The British economy has been through a lot in recent years but a full-scale currency crisis still wins points for novelty. But for all the sound and fury of yesterday’s market movements and the so-called sterling crash, the panic is overdone. 

Much of the blame for yesterday’s excitement lies, rightly, with the government. This newspaper perhaps more than any other welcomed what was a radical step forward in tax reductions, but it remains strange that the Chancellor nor the Prime Minister have laid out spending reductions to balance the upsurge in government borrowing. Yesterday’s promise of supply side reform is a step in the right direction but is not sufficient in and of itself. 

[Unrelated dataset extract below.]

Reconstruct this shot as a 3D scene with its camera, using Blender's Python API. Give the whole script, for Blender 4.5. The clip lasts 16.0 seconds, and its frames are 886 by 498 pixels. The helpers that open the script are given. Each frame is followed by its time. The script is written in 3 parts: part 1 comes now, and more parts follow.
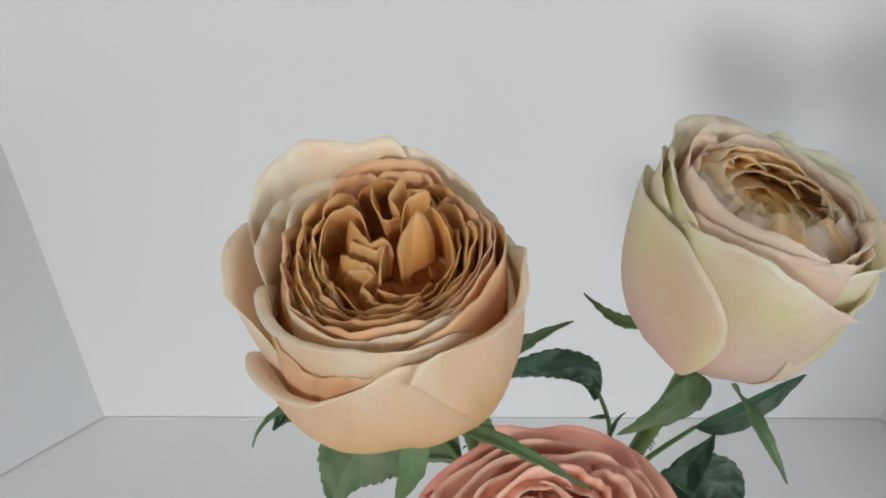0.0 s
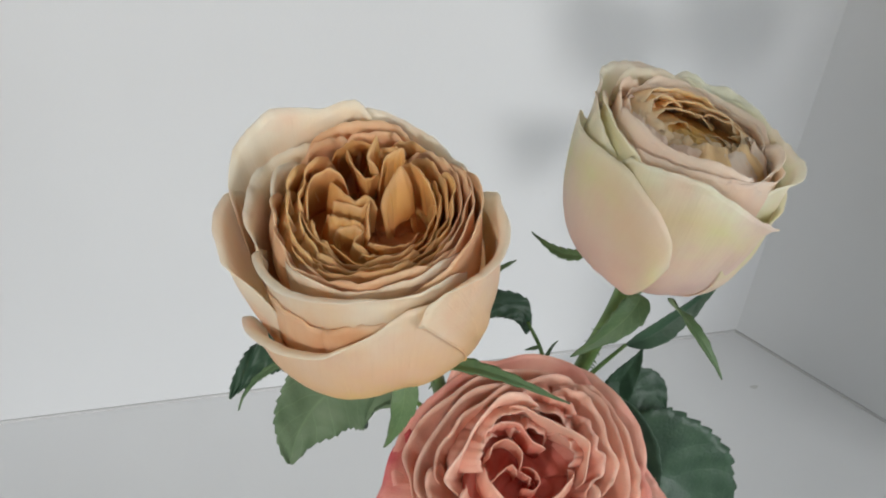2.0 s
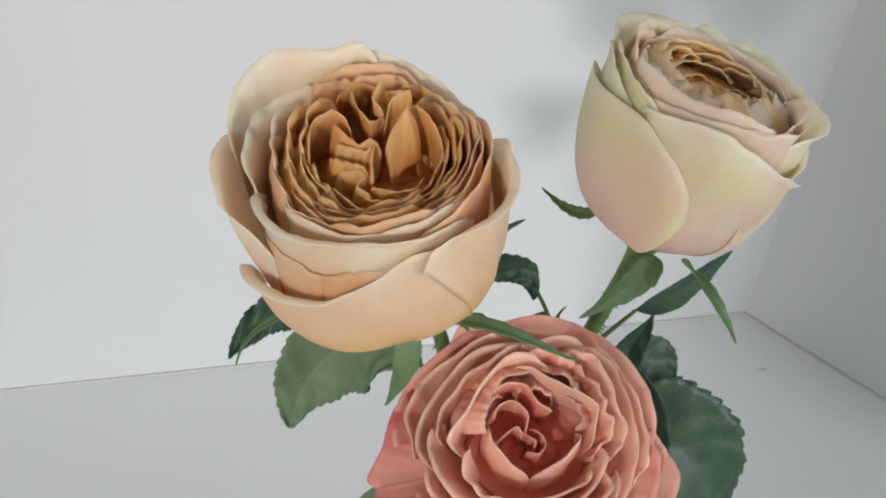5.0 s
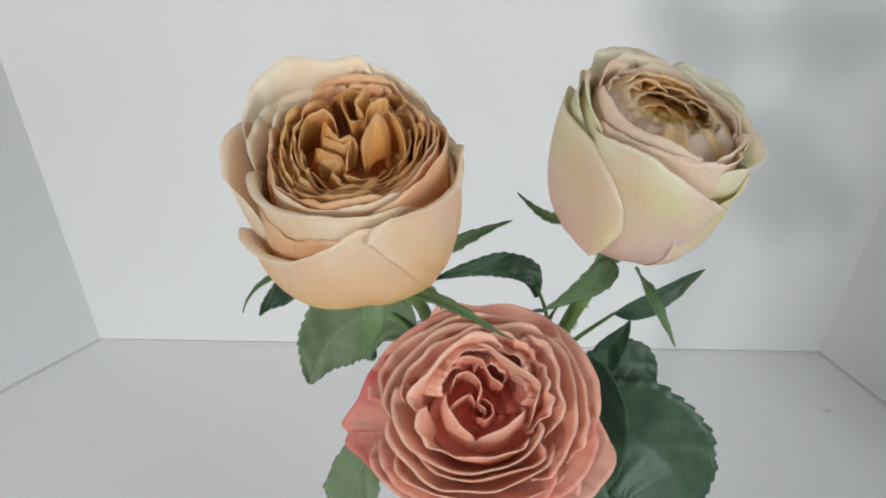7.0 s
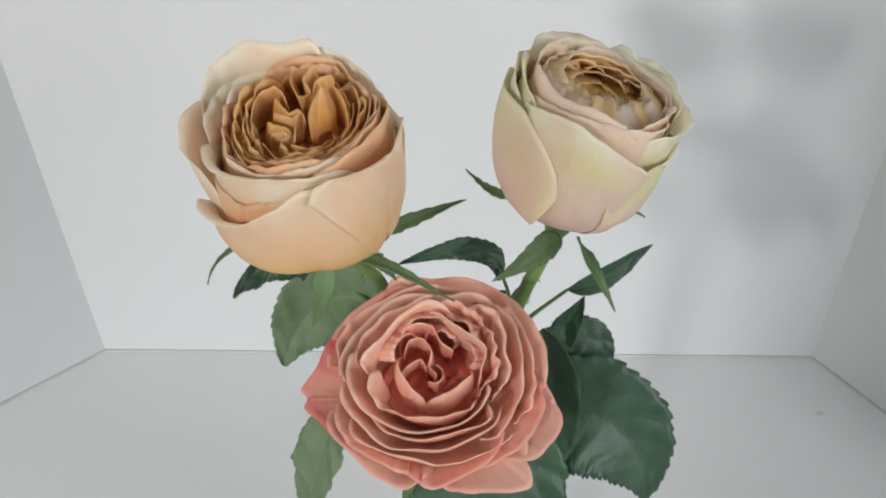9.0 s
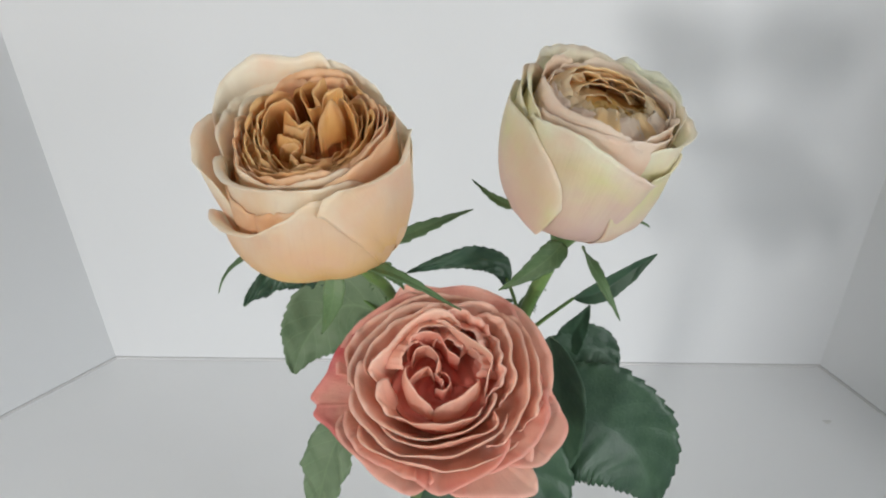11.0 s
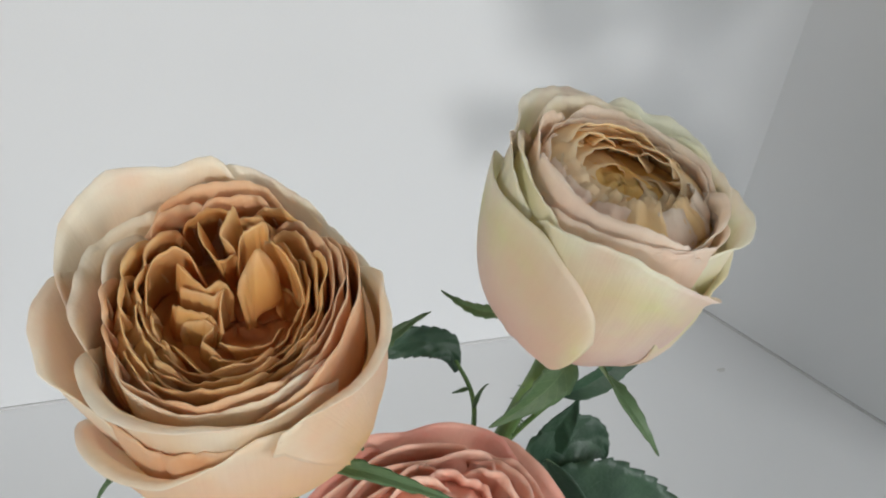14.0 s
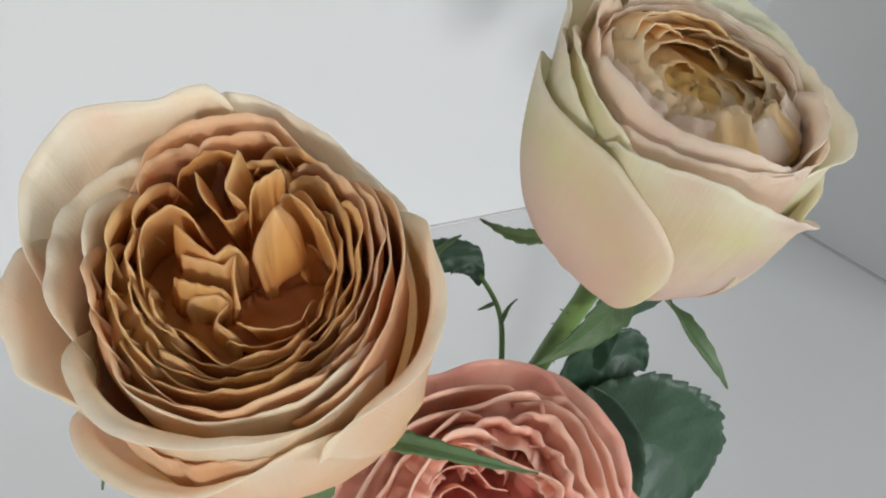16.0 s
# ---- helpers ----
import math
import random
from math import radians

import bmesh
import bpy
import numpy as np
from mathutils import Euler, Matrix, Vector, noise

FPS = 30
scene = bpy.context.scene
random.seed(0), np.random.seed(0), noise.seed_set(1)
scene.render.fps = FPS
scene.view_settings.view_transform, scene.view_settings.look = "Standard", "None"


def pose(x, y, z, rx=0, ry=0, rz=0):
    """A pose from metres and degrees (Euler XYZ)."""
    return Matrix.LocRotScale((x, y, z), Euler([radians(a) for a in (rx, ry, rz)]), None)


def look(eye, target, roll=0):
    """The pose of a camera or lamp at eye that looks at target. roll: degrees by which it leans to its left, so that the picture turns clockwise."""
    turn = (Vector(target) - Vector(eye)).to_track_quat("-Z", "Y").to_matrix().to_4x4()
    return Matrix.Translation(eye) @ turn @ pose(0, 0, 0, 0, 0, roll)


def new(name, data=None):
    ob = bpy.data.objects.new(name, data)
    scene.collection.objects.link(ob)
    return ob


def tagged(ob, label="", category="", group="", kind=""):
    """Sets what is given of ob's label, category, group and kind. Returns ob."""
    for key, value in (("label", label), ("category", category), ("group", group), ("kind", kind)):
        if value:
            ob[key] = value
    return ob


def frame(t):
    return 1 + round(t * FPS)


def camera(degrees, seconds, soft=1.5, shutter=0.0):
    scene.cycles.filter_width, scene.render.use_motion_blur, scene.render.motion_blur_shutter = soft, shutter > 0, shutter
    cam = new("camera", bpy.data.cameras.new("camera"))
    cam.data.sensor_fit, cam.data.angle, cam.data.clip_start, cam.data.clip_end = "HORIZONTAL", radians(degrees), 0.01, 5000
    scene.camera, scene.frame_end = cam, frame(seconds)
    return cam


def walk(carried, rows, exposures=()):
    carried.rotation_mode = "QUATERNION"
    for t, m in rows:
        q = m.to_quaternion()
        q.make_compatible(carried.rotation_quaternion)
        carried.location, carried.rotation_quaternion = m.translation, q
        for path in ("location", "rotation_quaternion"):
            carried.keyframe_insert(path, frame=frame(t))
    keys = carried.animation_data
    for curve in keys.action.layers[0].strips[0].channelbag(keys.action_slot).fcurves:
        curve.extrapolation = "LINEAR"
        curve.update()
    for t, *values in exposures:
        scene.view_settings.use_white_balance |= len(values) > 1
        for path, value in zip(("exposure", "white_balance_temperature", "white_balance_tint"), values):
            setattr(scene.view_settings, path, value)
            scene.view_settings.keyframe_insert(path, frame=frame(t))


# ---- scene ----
cam = camera(53.6, 16.0, soft=2.0)
METRES, EYE, TILT, LEAN, TURN = 0.45, 0.36, -29.0, 0.0, 0.0
PATH = [
    (0, (0.1857, 0.1794, 0.6785), (0.1531, 1.3425, -0.2353), -1.10),
    (0.5, (0.1812, 0.1861, 0.6755), (0.1635, 1.3432, -0.2471), -0.70),
    (1, (0.1798, 0.1898, 0.6777), (0.2611, 1.3033, -0.2930), 1.00),
    (1.5, (0.1620, 0.1698, 0.6785), (0.3211, 1.2552, -0.3152), 1.60),
    (2, (0.1457, 0.1653, 0.6874), (0.3721, 1.2678, -0.2738), 1.70),
    (2.5, (0.1339, 0.1661, 0.6822), (0.3899, 1.2582, -0.2819), 2.00),
    (3, (0.1324, 0.1705, 0.6800), (0.4062, 1.2663, -0.2760), 2.10),
    (3.5, (0.1376, 0.1838, 0.6740), (0.4136, 1.2693, -0.2937), 2.10),
    (4, (0.1361, 0.1794, 0.6622), (0.4180, 1.2619, -0.3063), 1.80),
    (4.2, (0.1331, 0.1816, 0.6629), (0.4313, 1.2522, -0.3137), 2.80),
    (6.5, (0.1879, 0.1210, 0.6970), (0.1775, 1.2367, -0.2752), 0.80),
    (7, (0.1983, 0.1180, 0.6999), (0.1894, 1.2374, -0.2678), 0.70),
    (7.5, (0.2249, 0.1002, 0.6962), (0.2278, 1.2271, -0.2627), 0.50),
    (8, (0.2256, 0.0840, 0.6970), (0.2160, 1.2226, -0.2486), 0.00),
    (8.5, (0.2264, 0.0884, 0.6940), (0.1960, 1.2360, -0.2405), -0.60),
    (11, (0.2278, 0.0840, 0.6985), (0.1694, 1.2441, -0.2183), -1.40),
    (11.5, (0.2301, 0.0995, 0.6918), (0.1701, 1.2619, -0.2220), -1.50),
    (12, (0.2064, 0.1224, 0.6918), (0.2108, 1.2685, -0.2449), -0.60),
    (12.5, (0.1849, 0.1469, 0.6940), (0.2989, 1.2626, -0.2715), 1.40),
    (13, (0.1738, 0.1750, 0.6881), (0.3677, 1.2522, -0.3078), 2.40),
    (13.5, (0.1820, 0.2001, 0.6837), (0.4210, 1.2404, -0.3411), 2.70),
    (14, (0.1827, 0.2164, 0.6866), (0.4276, 1.2508, -0.3433), 2.40),
    (14.5, (0.1657, 0.2371, 0.6837), (0.3995, 1.1672, -0.4432), 1.70),
    (15, (0.1627, 0.2571, 0.6763), (0.3943, 1.1531, -0.4780), 2.10),
    (15.5, (0.1642, 0.2578, 0.6740), (0.4076, 1.1353, -0.4928), 2.60),
    (16, (0.1753, 0.2601, 0.6703), (0.4254, 1.1072, -0.5172), 2.10),
]
walk(cam, [(t, look(eye, target, roll)) for t, eye, target, roll in PATH], [(0, -0.44), (2, -0.36), (3.5, -0.32), (4.2, -0.31), (6.5, -0.3), (8, -0.29), (11, -0.26), (12, -0.22), (13, -0.27), (14, -0.3), (16, -0.24)])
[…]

Of course, the scale of that borrowing remains a high-stakes game of pin the tail on the donkey. The cost to the Exchequer of the energy price guarantee, which last week looked set to be around £150bn across domestic and business customers, may now be some £60bn lower as a result of a quite extraordinary collapse in the gas price yesterday. Anybody who tells you what government borrowing is going to be in a years’ time is guessing, whether it’s a city economist or the official Treasury watchdog.

But much, if not most, of the blame for yesterday’s whipsaw lies at the feet of the Bank of England. The Old Lady’s credibility was already in question after two full years’ of wildly off-beam inflation predictions, errors that were exacerbated by the Kremlin-induced spike in energy prices. Yesterday, Governor Andrew Bailey attempted to set markets at ease with a statement that in his own mind must have mimiced the Euro-saving “whatever it takes” of Mario Draghi back in 2012.

Instead, as one wag put it, he promised he wouldn’t hesitate to pull the trigger on interest rate hikes and whilst promising to wait five weeks to decide. It is our view that a rate hike last night would have appeared a little too close to panic, but effectively ruling it out is equally unwise.

Markets, of course, had their say, knocking the pound back down against the dollar to continue the sterling crash narrative. There will be many with sympathy for the Bank as they respond to a dramatic, and not entirely costed, government intervention. But for now last night’s statement looks another misstep from the central bank.